I can offer a wager of $1000 that no conclusive proof of neutrons decaying into dark matter particles will be obtained within 5 years from now. Wanna bet ?

If you want to bet, just message me and leave the rest of this post alone. Otherwise, you may be interested to know just why I am willing to wager half a month of salary this way.

First of all, the evidence is indeed weak that anything weird be going on. We have measured many parameters of the standard model, and things work quite well overall, but you cannot expect any single measurement to return a value within one sigma from its expectation.

Second, the “four sigma” result stems from accepting that experimental uncertainties have Gaussian tails. But reality is quite different! The probability density of obtaining a measurement x+-dx when the true value is x* is NOT a Gaussian. We like to think it is, because it makes our life easier, but it’s a delusion. We say “oh, but the total uncertainty on x is coming from the sum of many small effects, and the central limit theorem guarantees that these will have a Gaussian pdf”, but we neglect to acknowledge that more often than not the total uncertainty of our measurements is dominated by a single large source, often uncontrolled and NOT Gaussian in shape. If you are interested about having a discussion on this topic feel free to let me know – I have given over 20 seminars and colloquia on this matter in the past two years.

Third, just **look** at the data presented in the first graph above.
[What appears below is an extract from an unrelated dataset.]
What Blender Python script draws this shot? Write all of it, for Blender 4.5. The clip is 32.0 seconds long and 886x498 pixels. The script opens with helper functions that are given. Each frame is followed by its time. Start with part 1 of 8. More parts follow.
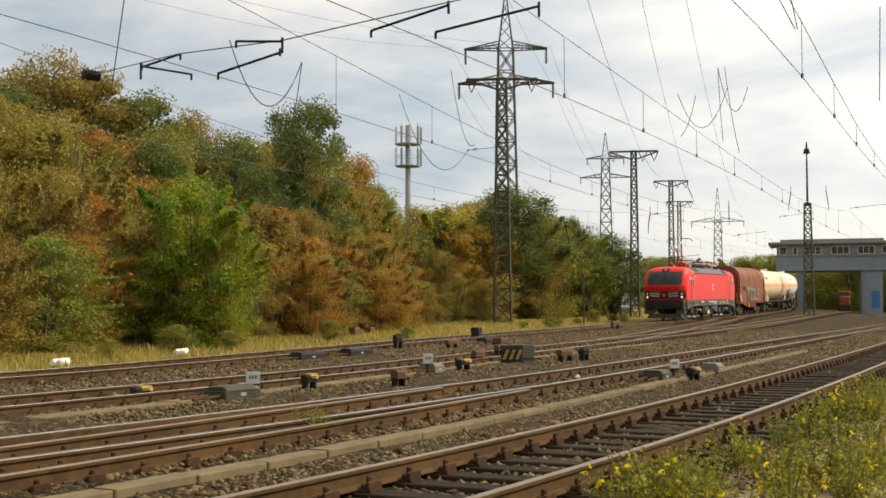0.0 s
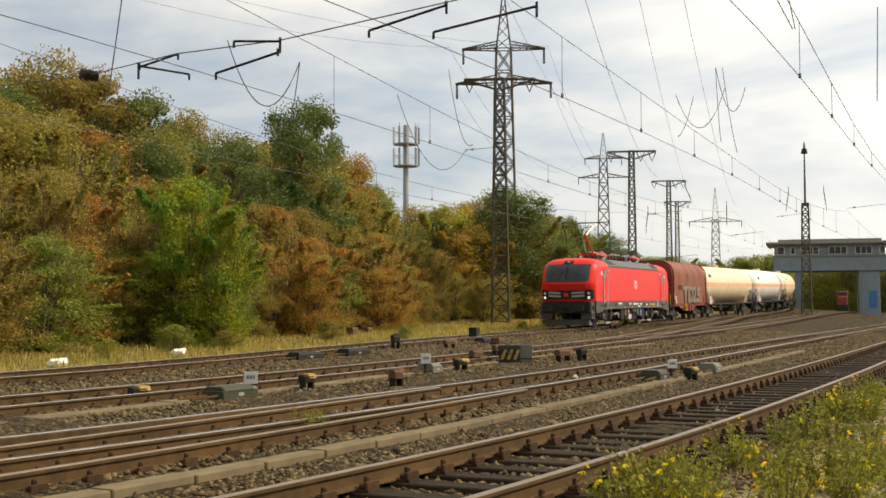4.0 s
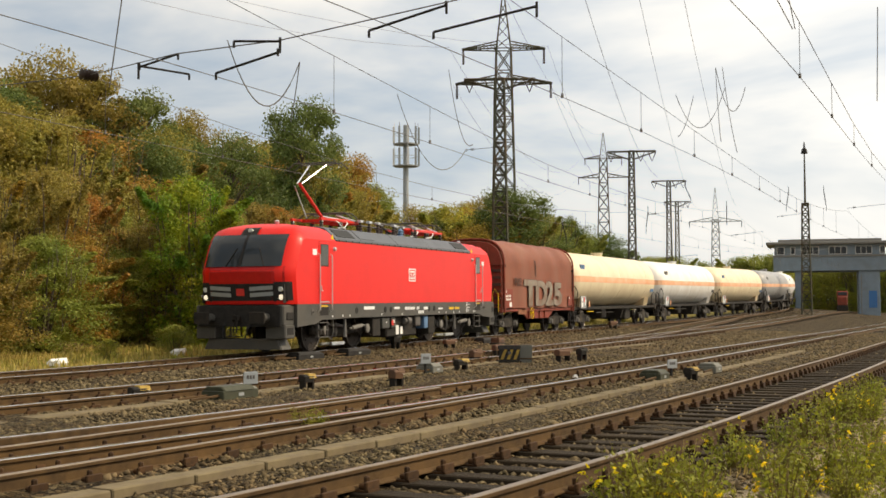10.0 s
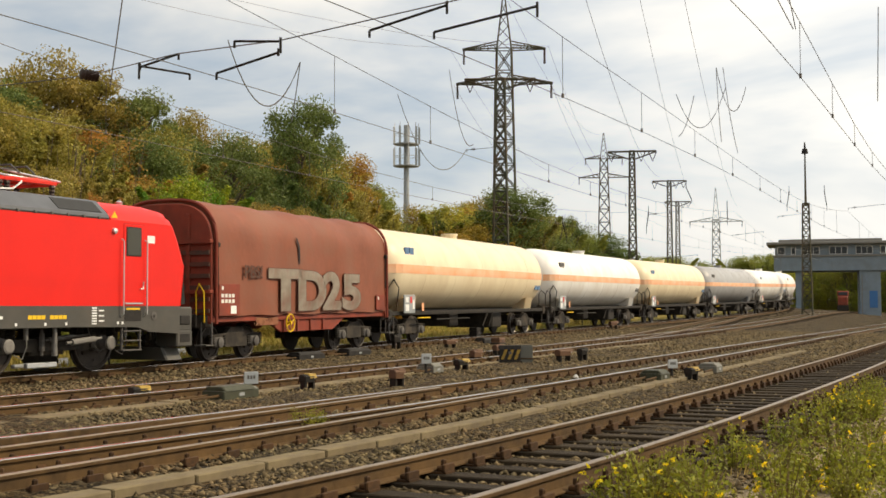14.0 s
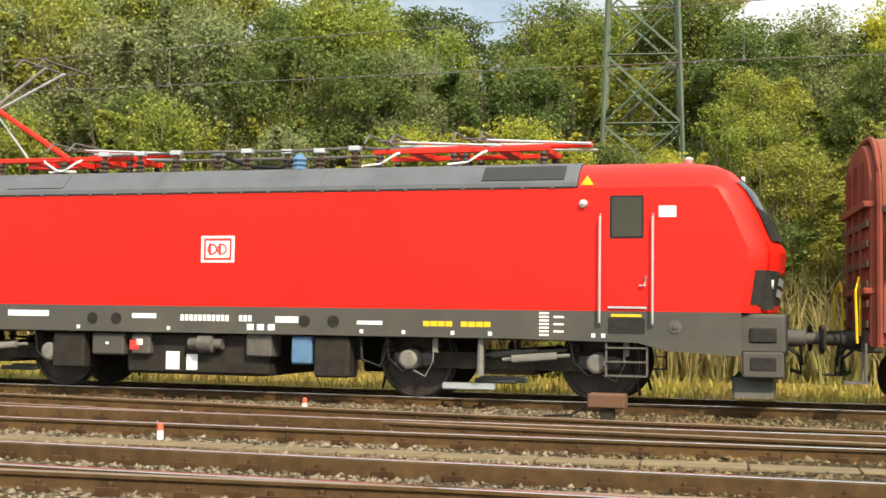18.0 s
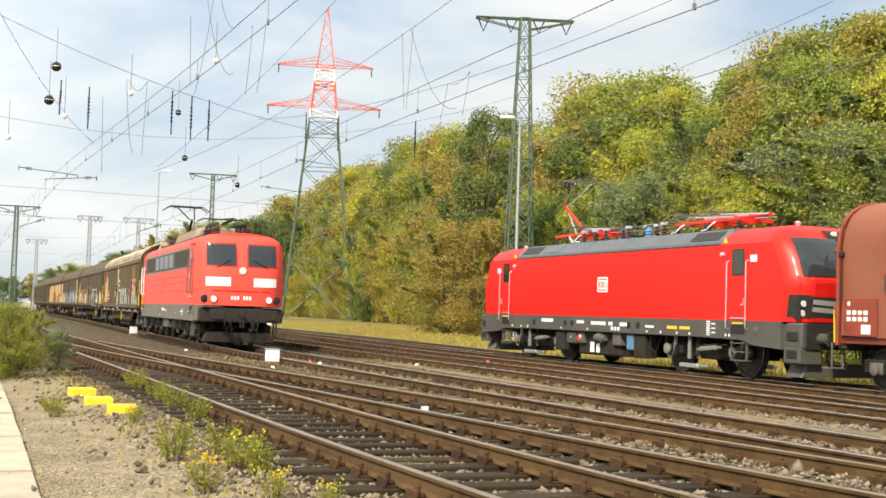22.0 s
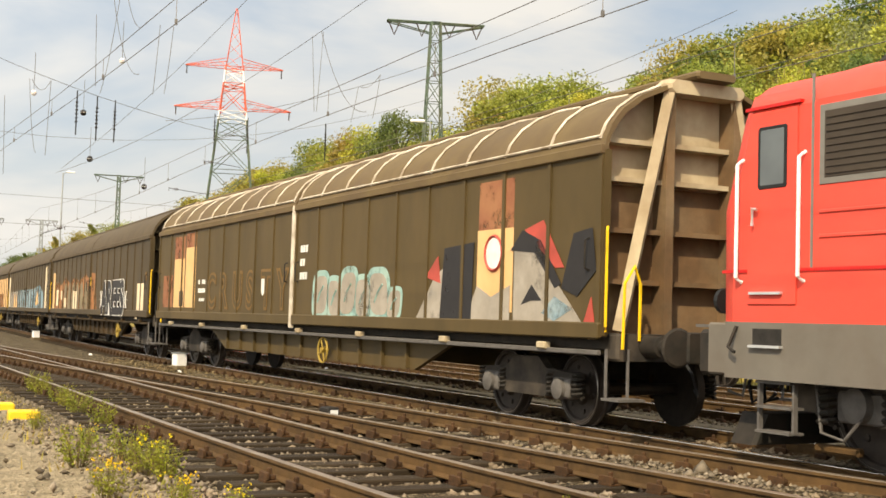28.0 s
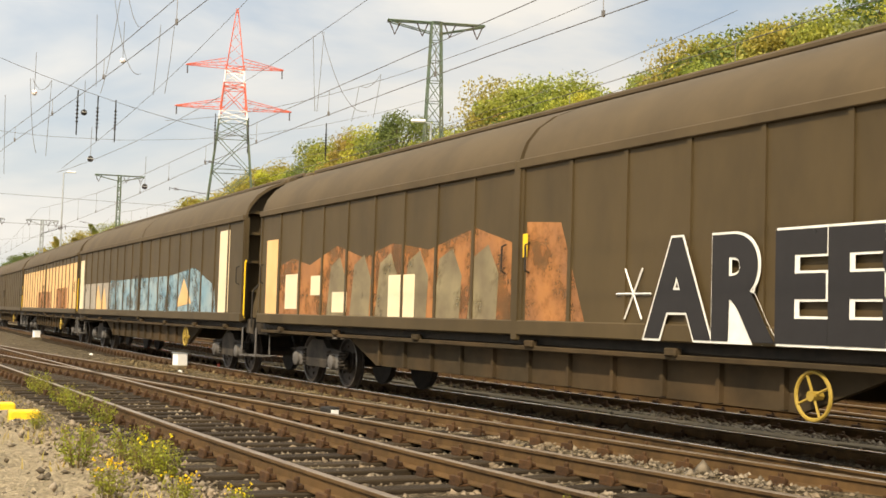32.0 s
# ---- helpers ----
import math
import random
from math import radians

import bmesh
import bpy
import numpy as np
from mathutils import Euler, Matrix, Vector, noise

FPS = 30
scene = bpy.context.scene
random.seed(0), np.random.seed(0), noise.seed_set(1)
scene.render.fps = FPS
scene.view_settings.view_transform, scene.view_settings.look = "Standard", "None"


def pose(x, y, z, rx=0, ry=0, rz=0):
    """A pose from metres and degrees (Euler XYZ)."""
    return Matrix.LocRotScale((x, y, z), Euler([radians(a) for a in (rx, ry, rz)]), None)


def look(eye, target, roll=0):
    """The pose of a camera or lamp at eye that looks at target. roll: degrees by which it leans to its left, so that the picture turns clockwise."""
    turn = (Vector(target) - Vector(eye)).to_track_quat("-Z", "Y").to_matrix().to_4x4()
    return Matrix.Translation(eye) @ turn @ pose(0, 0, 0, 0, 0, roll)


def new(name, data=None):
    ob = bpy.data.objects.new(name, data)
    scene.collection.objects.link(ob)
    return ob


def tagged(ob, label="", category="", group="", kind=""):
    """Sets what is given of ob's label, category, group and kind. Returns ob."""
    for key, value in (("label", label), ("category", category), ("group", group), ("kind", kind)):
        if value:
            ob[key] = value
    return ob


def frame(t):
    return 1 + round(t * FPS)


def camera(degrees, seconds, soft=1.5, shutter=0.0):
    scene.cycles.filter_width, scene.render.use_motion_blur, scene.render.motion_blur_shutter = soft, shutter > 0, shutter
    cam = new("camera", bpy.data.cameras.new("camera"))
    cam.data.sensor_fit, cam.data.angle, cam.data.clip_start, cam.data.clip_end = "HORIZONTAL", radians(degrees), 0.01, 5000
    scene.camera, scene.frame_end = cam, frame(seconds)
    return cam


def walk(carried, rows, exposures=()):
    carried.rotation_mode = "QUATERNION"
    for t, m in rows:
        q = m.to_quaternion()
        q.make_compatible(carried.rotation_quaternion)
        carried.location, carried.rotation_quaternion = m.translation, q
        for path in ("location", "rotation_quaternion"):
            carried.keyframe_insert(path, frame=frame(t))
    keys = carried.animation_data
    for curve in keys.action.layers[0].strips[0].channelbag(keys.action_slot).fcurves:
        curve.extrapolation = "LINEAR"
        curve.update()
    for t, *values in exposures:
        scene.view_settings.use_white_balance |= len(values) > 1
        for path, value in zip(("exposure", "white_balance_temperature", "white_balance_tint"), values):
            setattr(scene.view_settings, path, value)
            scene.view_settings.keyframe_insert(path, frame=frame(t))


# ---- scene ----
EYE_Z = 1.26
cam = camera(39.23, 32.0, soft=1.6)


def shot(yaw, pitch, roll):
    return pose(0, 0, EYE_Z, 90 + pitch, roll, yaw)


walk(cam, [
    (0.0, shot(-47.40, 2.80, 0.17)), (0.5, shot(-47.43, 2.80, 0.17)), (1.0, shot(-47.46, 2.80, 0.17)),
    (2.0, shot(-47.48, 2.80, 0.17)), (3.0, shot(-47.5, 2.80, 0.17)), (13.5, shot(-47.5, 2.80, 0.17)),
    (14.3, shot(-47.4, 2.80, 0.17)), (14.7, shot(-46.6, 2.80, 0.17)), (15.1, shot(-43.2, 2.80, 0.16)), (15.5, shot(-36.15, 2.80, 0.15)),
    (16.0, shot(-23.3, 2.68, 0.15)), (16.5, shot(-11.0, 2.72, 0.12)), (17.0, shot(0.81, 2.82, -0.11)),
    (17.5, shot(12.65, 2.94, -0.40)), (18.0, shot(24.85, 3.03, -0.76)), (18.5, shot(38.06, 3.09, -0.99)),
    (19.0, shot(49.67, 3.06, -1.22)), (19.5, shot(59.81, 2.98, -1.48)), (20.0, shot(66.99, 2.89, -1.62)),
    (20.5, shot(72.29, 2.80, -1.69)), (21.0, shot(74.65, 2.79, -1.73)), (21.5, shot(75.25, 2.93, -1.75)),
    (22.0, shot(75.19, 3.03, -1.81)), (22.5, shot(75.16, 3.08, -1.84)), (23.0, shot(75.14, 3.11, -1.84)),
    (23.5, shot(75.07, 3.12, -1.84)), (24.0, shot(74.41, 3.14, -1.80)), (24.5, shot(72.38, 3.22, -1.76)),
    (25.0, shot(71.35, 3.28, -1.75)), (25.5, shot(71.08, 3.31, -1.75)), (26.5, shot(71.04, 3.32, -1.75)), (32.0, shot(71.07, 3.31, -1.75))],
    exposures=[(0, -0.32, 7900, 10), (13.5, -0.32, 7900, 10), (15.5, -0.30, 8000, 8), (17.0, 0.06, 7900, 8), (19.0, 0.62, 6600, 4), (20.5, 0.68, 6550, 5), (22.5, 0.34, 7250, 8), (24.5, 0.30, 7500, 10), (28.0, 0.28, 7800, 10), (32.0, 0.30, 7900, 10)])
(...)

Do those uncertainty bar make sense ? They show that there was a considerable cognitive bias at work, when the experimental groups measured the neutron lifetime. They were biased by the knowledge of previous results. This to me says that in this business preconceptions play a large role, as opposed to careful assessment of systematics known and unknown. Mind you, I am not saying those results are wrong or sloppy. On the contrary, I am saying that they are difficult, and that there is a large room for unknown effects to play a role.